__Given exercise__:
Repeat the records below exactly, leaving out any pictures.

════════════════════

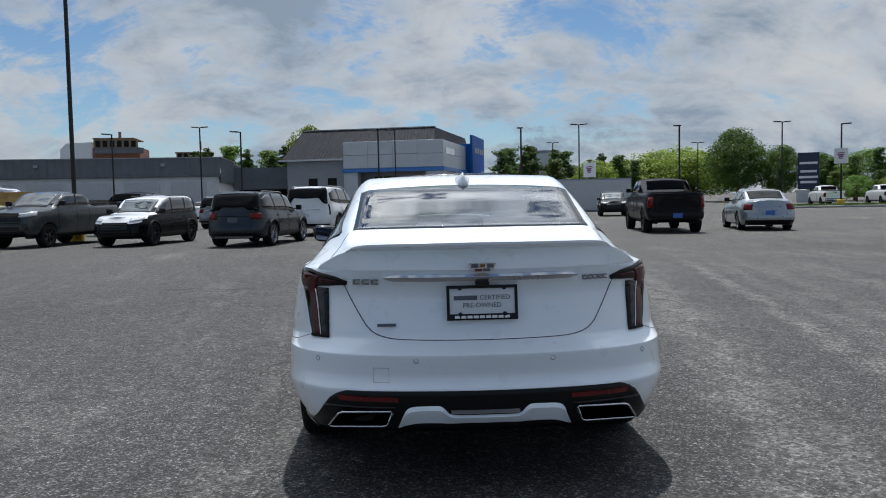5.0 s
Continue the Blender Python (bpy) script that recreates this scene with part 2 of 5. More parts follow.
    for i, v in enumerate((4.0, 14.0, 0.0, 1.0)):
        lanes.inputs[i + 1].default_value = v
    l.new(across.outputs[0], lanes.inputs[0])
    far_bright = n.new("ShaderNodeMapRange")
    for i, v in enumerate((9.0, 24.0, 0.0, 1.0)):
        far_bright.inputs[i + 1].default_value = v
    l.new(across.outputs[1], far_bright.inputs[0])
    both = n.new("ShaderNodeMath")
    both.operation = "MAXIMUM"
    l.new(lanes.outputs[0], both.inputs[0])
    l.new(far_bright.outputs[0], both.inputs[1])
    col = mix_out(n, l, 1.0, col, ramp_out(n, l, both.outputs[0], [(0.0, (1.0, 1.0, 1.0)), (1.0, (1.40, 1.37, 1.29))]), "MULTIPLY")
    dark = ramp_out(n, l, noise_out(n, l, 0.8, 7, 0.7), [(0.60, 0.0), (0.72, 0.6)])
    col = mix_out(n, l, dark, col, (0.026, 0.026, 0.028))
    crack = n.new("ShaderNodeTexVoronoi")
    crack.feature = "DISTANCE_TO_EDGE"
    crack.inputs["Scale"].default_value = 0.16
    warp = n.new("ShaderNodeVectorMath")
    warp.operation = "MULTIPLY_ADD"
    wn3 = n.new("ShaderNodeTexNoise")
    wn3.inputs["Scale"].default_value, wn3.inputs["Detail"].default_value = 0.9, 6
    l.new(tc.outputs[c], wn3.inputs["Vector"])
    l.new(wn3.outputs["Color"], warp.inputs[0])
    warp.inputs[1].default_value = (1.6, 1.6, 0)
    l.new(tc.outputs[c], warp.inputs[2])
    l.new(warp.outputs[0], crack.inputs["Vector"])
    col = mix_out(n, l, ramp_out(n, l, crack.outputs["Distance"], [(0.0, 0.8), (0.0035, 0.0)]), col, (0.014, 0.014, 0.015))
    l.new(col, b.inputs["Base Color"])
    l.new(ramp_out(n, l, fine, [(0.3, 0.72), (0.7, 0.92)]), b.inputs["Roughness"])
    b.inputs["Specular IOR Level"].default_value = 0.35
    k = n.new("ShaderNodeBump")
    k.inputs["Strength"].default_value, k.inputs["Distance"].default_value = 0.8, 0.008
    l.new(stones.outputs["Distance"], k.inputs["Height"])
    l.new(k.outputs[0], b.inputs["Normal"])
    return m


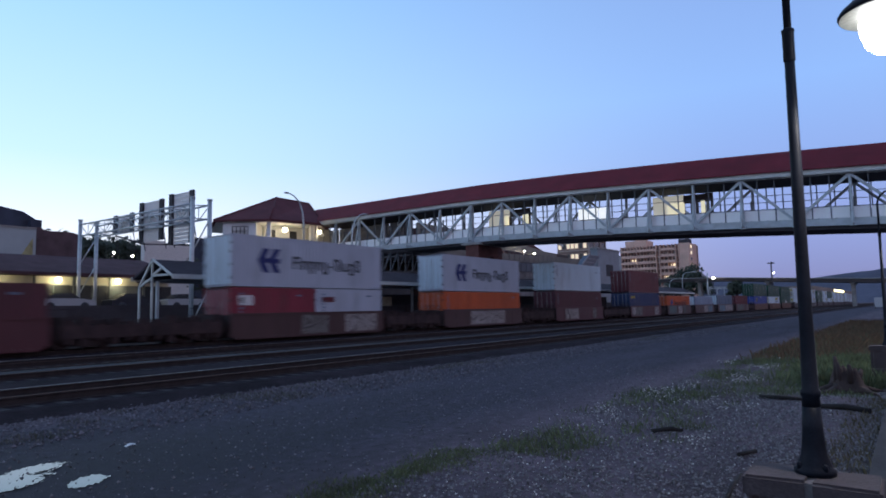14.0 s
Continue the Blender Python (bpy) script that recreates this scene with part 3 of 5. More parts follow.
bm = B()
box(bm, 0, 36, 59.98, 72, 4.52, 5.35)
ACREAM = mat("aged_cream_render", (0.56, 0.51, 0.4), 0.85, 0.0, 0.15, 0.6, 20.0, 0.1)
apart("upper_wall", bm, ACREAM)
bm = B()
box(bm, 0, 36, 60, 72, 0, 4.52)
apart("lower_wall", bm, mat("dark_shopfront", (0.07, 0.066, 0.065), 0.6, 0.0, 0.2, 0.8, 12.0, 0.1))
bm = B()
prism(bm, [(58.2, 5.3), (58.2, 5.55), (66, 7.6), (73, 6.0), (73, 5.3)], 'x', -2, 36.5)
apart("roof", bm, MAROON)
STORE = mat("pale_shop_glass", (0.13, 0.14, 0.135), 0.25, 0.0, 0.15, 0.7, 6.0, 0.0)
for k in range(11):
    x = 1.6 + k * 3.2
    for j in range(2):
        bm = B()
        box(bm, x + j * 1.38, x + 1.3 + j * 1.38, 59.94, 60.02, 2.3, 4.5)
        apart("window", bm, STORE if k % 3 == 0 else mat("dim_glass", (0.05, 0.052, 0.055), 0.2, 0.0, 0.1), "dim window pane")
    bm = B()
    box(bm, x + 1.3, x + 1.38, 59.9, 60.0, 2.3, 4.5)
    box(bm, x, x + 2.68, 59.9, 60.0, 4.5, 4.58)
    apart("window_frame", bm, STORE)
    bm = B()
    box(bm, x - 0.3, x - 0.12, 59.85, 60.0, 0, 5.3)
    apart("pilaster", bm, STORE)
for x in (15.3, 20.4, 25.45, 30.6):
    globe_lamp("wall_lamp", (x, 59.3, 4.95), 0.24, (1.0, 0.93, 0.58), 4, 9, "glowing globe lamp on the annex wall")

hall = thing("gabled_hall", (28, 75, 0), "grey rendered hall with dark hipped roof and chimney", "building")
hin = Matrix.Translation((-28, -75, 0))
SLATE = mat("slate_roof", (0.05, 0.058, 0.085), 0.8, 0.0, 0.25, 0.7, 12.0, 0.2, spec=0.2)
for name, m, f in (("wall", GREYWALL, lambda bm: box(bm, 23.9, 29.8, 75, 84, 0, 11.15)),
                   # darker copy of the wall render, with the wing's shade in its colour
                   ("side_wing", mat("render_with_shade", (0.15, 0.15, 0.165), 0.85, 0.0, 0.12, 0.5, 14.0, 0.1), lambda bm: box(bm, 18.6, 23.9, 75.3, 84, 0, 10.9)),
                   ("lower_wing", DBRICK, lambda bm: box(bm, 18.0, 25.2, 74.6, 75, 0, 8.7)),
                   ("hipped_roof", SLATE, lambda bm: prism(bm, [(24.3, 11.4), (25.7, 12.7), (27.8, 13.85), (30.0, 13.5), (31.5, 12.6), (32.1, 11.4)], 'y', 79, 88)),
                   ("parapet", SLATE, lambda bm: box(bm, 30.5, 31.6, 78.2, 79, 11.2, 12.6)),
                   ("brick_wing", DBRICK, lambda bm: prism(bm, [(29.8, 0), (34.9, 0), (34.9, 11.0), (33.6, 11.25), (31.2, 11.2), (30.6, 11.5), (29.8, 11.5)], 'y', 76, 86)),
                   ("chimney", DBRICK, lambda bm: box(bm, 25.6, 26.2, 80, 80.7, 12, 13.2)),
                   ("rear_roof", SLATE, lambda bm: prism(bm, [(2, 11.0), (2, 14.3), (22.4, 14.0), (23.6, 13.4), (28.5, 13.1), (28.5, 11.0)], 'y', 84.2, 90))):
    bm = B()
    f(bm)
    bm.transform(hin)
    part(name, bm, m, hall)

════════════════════

__Answer for this exercise__:
5.0 s
Continue the Blender Python (bpy) script that recreates this scene with part 2 of 5. More parts follow.
    for i, v in enumerate((4.0, 14.0, 0.0, 1.0)):
        lanes.inputs[i + 1].default_value = v
    l.new(across.outputs[0], lanes.inputs[0])
    far_bright = n.new("ShaderNodeMapRange")
    for i, v in enumerate((9.0, 24.0, 0.0, 1.0)):
        far_bright.inputs[i + 1].default_value = v
    l.new(across.outputs[1], far_bright.inputs[0])
    both = n.new("ShaderNodeMath")
    both.operation = "MAXIMUM"
    l.new(lanes.outputs[0], both.inputs[0])
    l.new(far_bright.outputs[0], both.inputs[1])
    col = mix_out(n, l, 1.0, col, ramp_out(n, l, both.outputs[0], [(0.0, (1.0, 1.0, 1.0)), (1.0, (1.40, 1.37, 1.29))]), "MULTIPLY")
    dark = ramp_out(n, l, noise_out(n, l, 0.8, 7, 0.7), [(0.60, 0.0), (0.72, 0.6)])
    col = mix_out(n, l, dark, col, (0.026, 0.026, 0.028))
    crack = n.new("ShaderNodeTexVoronoi")
    crack.feature = "DISTANCE_TO_EDGE"
    crack.inputs["Scale"].default_value = 0.16
    warp = n.new("ShaderNodeVectorMath")
    warp.operation = "MULTIPLY_ADD"
    wn3 = n.new("ShaderNodeTexNoise")
    wn3.inputs["Scale"].default_value, wn3.inputs["Detail"].default_value = 0.9, 6
    l.new(tc.outputs[c], wn3.inputs["Vector"])
    l.new(wn3.outputs["Color"], warp.inputs[0])
    warp.inputs[1].default_value = (1.6, 1.6, 0)
    l.new(tc.outputs[c], warp.inputs[2])
    l.new(warp.outputs[0], crack.inputs["Vector"])
    col = mix_out(n, l, ramp_out(n, l, crack.outputs["Distance"], [(0.0, 0.8), (0.0035, 0.0)]), col, (0.014, 0.014, 0.015))
    l.new(col, b.inputs["Base Color"])
    l.new(ramp_out(n, l, fine, [(0.3, 0.72), (0.7, 0.92)]), b.inputs["Roughness"])
    b.inputs["Specular IOR Level"].default_value = 0.35
    k = n.new("ShaderNodeBump")
    k.inputs["Strength"].default_value, k.inputs["Distance"].default_value = 0.8, 0.008
    l.new(stones.outputs["Distance"], k.inputs["Height"])
    l.new(k.outputs[0], b.inputs["Normal"])
    return m


14.0 s
Continue the Blender Python (bpy) script that recreates this scene with part 3 of 5. More parts follow.
bm = B()
box(bm, 0, 36, 59.98, 72, 4.52, 5.35)
ACREAM = mat("aged_cream_render", (0.56, 0.51, 0.4), 0.85, 0.0, 0.15, 0.6, 20.0, 0.1)
apart("upper_wall", bm, ACREAM)
bm = B()
box(bm, 0, 36, 60, 72, 0, 4.52)
apart("lower_wall", bm, mat("dark_shopfront", (0.07, 0.066, 0.065), 0.6, 0.0, 0.2, 0.8, 12.0, 0.1))
bm = B()
prism(bm, [(58.2, 5.3), (58.2, 5.55), (66, 7.6), (73, 6.0), (73, 5.3)], 'x', -2, 36.5)
apart("roof", bm, MAROON)
STORE = mat("pale_shop_glass", (0.13, 0.14, 0.135), 0.25, 0.0, 0.15, 0.7, 6.0, 0.0)
for k in range(11):
    x = 1.6 + k * 3.2
    for j in range(2):
        bm = B()
        box(bm, x + j * 1.38, x + 1.3 + j * 1.38, 59.94, 60.02, 2.3, 4.5)
        apart("window", bm, STORE if k % 3 == 0 else mat("dim_glass", (0.05, 0.052, 0.055), 0.2, 0.0, 0.1), "dim window pane")
    bm = B()
    box(bm, x + 1.3, x + 1.38, 59.9, 60.0, 2.3, 4.5)
    box(bm, x, x + 2.68, 59.9, 60.0, 4.5, 4.58)
    apart("window_frame", bm, STORE)
    bm = B()
    box(bm, x - 0.3, x - 0.12, 59.85, 60.0, 0, 5.3)
    apart("pilaster", bm, STORE)
for x in (15.3, 20.4, 25.45, 30.6):
    globe_lamp("wall_lamp", (x, 59.3, 4.95), 0.24, (1.0, 0.93, 0.58), 4, 9, "glowing globe lamp on the annex wall")

hall = thing("gabled_hall", (28, 75, 0), "grey rendered hall with dark hipped roof and chimney", "building")
hin = Matrix.Translation((-28, -75, 0))
SLATE = mat("slate_roof", (0.05, 0.058, 0.085), 0.8, 0.0, 0.25, 0.7, 12.0, 0.2, spec=0.2)
for name, m, f in (("wall", GREYWALL, lambda bm: box(bm, 23.9, 29.8, 75, 84, 0, 11.15)),
                   # darker copy of the wall render, with the wing's shade in its colour
                   ("side_wing", mat("render_with_shade", (0.15, 0.15, 0.165), 0.85, 0.0, 0.12, 0.5, 14.0, 0.1), lambda bm: box(bm, 18.6, 23.9, 75.3, 84, 0, 10.9)),
                   ("lower_wing", DBRICK, lambda bm: box(bm, 18.0, 25.2, 74.6, 75, 0, 8.7)),
                   ("hipped_roof", SLATE, lambda bm: prism(bm, [(24.3, 11.4), (25.7, 12.7), (27.8, 13.85), (30.0, 13.5), (31.5, 12.6), (32.1, 11.4)], 'y', 79, 88)),
                   ("parapet", SLATE, lambda bm: box(bm, 30.5, 31.6, 78.2, 79, 11.2, 12.6)),
                   ("brick_wing", DBRICK, lambda bm: prism(bm, [(29.8, 0), (34.9, 0), (34.9, 11.0), (33.6, 11.25), (31.2, 11.2), (30.6, 11.5), (29.8, 11.5)], 'y', 76, 86)),
                   ("chimney", DBRICK, lambda bm: box(bm, 25.6, 26.2, 80, 80.7, 12, 13.2)),
                   ("rear_roof", SLATE, lambda bm: prism(bm, [(2, 11.0), (2, 14.3), (22.4, 14.0), (23.6, 13.4), (28.5, 13.1), (28.5, 11.0)], 'y', 84.2, 90))):
    bm = B()
    f(bm)
    bm.transform(hin)
    part(name, bm, m, hall)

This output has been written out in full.